__SHORT EXERCISE__
Only the lines starting at the one that contains "keys = carried.animation_data" and running to the end should be repeated, exactly as written.

== DATA PROVIDED

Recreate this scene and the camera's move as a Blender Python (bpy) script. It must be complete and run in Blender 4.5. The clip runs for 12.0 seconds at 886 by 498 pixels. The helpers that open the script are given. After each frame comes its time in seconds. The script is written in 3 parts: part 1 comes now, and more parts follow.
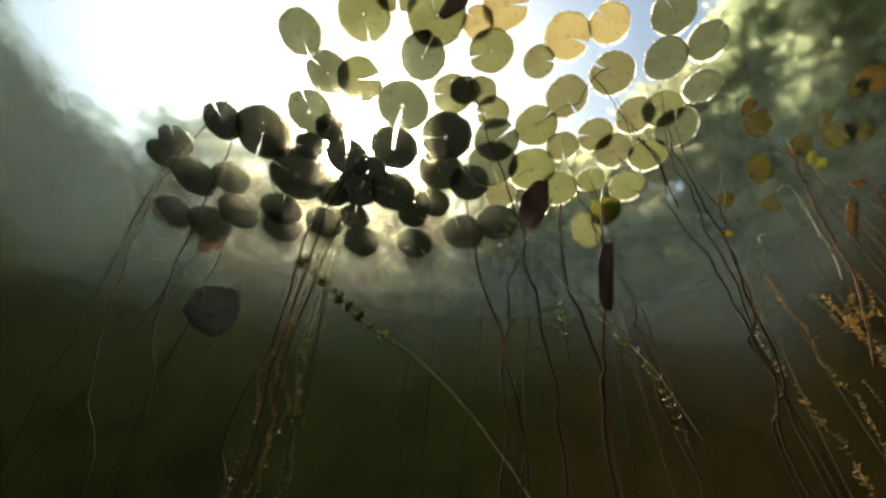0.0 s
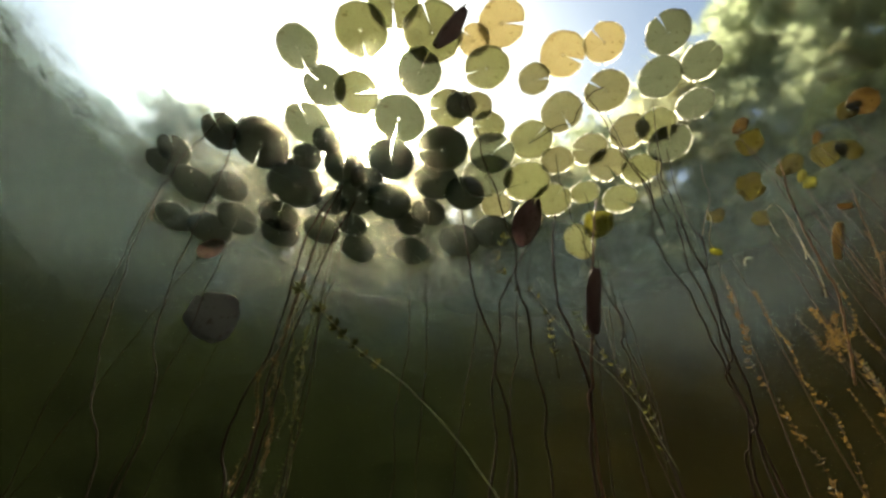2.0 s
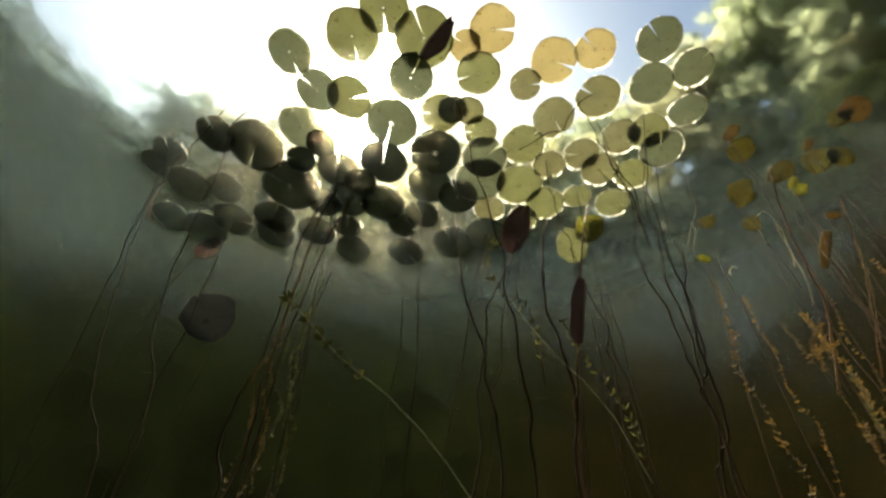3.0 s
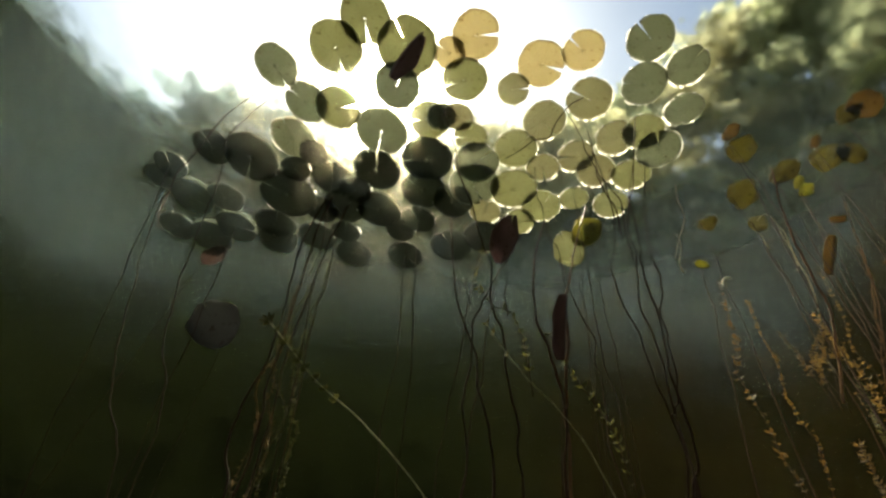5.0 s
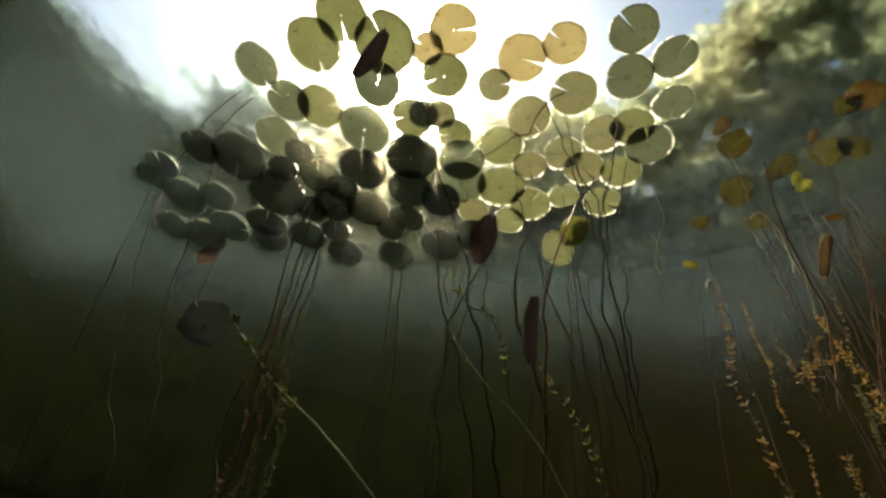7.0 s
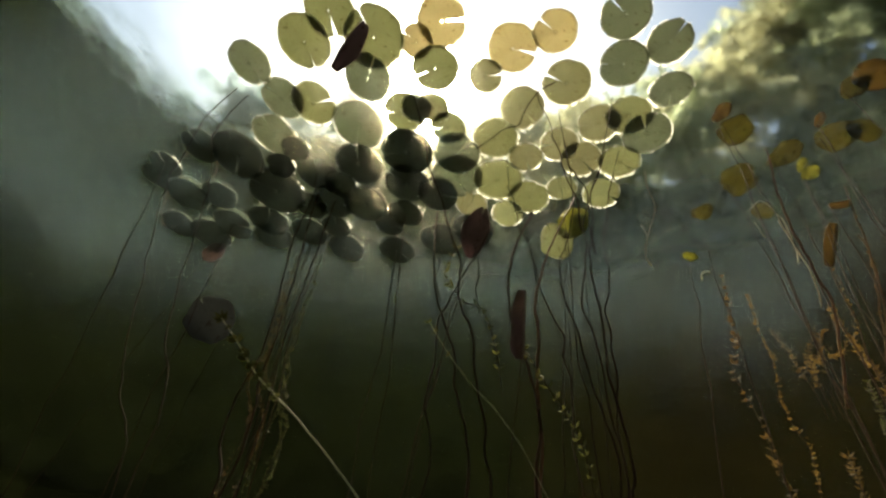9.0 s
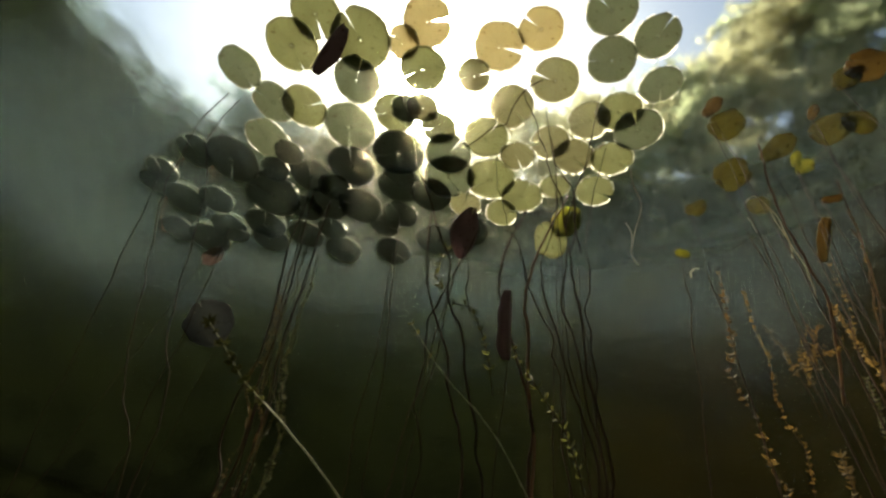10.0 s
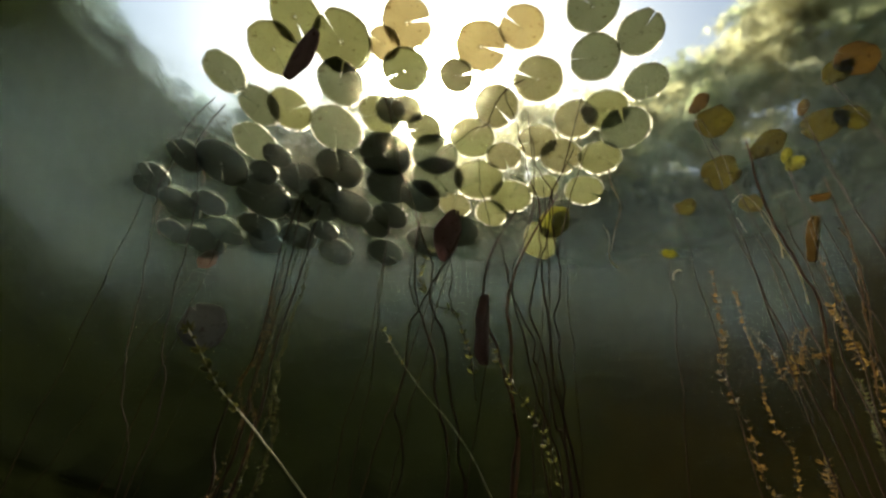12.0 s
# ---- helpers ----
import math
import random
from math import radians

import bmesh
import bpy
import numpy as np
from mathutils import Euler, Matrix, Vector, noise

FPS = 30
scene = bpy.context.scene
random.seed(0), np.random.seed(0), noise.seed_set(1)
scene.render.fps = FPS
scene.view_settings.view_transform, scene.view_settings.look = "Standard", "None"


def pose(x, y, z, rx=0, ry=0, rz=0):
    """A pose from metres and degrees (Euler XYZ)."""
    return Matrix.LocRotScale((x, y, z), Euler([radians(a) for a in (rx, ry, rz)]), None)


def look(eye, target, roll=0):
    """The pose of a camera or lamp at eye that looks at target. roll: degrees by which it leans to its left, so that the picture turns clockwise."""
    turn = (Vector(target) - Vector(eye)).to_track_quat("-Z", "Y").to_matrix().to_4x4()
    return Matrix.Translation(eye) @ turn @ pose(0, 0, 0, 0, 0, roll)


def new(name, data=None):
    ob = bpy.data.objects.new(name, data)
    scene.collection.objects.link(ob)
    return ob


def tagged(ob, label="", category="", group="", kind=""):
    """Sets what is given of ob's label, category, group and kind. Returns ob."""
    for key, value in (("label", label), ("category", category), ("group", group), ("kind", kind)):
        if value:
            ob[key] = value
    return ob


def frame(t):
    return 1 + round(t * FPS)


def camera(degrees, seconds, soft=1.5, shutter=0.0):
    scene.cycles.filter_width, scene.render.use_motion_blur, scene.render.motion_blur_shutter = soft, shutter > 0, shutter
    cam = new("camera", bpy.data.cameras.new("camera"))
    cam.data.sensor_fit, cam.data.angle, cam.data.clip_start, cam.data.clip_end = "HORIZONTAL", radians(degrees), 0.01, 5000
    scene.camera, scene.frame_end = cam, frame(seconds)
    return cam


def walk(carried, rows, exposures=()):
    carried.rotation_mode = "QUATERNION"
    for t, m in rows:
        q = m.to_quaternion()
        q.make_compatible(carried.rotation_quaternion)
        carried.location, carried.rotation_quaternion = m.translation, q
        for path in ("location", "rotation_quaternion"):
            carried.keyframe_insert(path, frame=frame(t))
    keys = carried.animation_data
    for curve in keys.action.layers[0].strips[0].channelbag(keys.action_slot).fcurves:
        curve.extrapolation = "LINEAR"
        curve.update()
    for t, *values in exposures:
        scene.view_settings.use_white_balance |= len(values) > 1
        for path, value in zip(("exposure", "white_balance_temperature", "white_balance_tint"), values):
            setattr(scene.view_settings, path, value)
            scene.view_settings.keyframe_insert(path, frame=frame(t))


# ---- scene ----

====

__RESULT OF THE EXERCISE__
    keys = carried.animation_data
    for curve in keys.action.layers[0].strips[0].channelbag(keys.action_slot).fcurves:
        curve.extrapolation = "LINEAR"
        curve.update()
    for t, *values in exposures:
        scene.view_settings.use_white_balance |= len(values) > 1
        for path, value in zip(("exposure", "white_balance_temperature", "white_balance_tint"), values):
            setattr(scene.view_settings, path, value)
            scene.view_settings.keyframe_insert(path, frame=frame(t))


# ---- scene ----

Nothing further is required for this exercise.